“No meio do caminho da nossa vida encontrei-me numa selva escura…” Assim começa a grande epopeia com que Dante Alighieri transforma o cristianismo em poesia, fechando as portas da Idade Média e abrindo-as ao Renascimento por vir. “No Meio do Caminho” é também uma peça de teatro do coletivo Griot que, depois de um percurso por um palco mais politicamente engajado, avança sem medo por uma obra clássica. Ao leme deste trabalho singular está o encenador Miguel Loureiro que, durante nove meses, trabalhou o texto de Dante para o transformar numa peça de teatro de um hora e vinte minutos. O resultado destes meses “de laboratório” é a entrada nas entrelinhas e nas brechas do texto de Alighieri e a sua transformação num diálogo onde o corpo é tão importante como as palavras. O resultado é uma peça onde a poesia se junta ao drama, ao canto e à dança, num trabalho de grande beleza plástica. Está em cena no Cineteatro Louletano, em Loulé.

“Quem sois vós?”, pergunta Dante à entrada do Purgatório.

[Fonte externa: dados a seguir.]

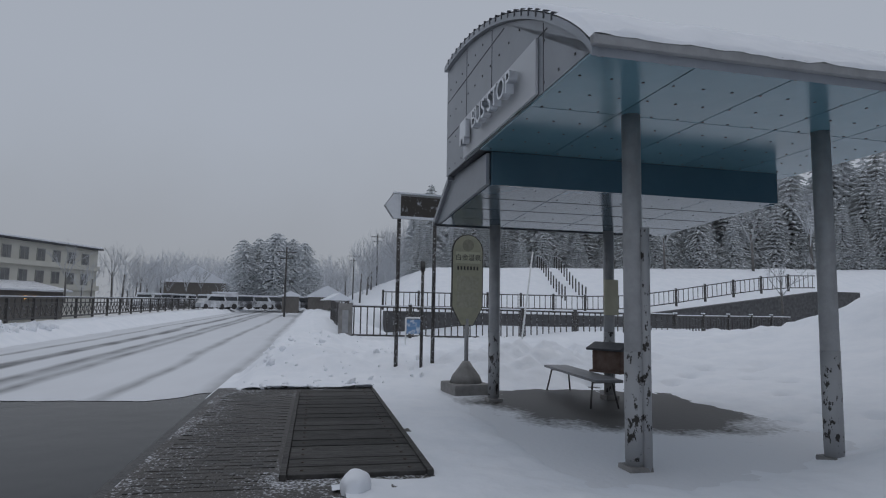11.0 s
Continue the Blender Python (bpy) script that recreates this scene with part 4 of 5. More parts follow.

A pergunta, feita olhando o infinito, dirige-se aos muitos que ali jazem condenados, mas fica a ecoar, sai do palco, dirige-se ao público, a cada um de nós. Quem somos nós? Em que parte do caminho estamos? Afinal, o que é esta peregrinação entre o inferno, o purgatório e o paraíso senão uma metáfora portentosa da condição humana? Tão portentosa que redefiniu todo o imaginário cristão da “vida” depois da morte, ao ponto de se ter criado a expressão “um inferno dantesco”? A força deste poema, que Vasco Graça Moura escreveu ter uma forte “componente cinematográfica”, vem-lhe de uma carga imagética tão rica como a linguística onde se junta o etéreo ao quotidiano, a ponto de chegar quase a ser panfletário, diz ainda VGM.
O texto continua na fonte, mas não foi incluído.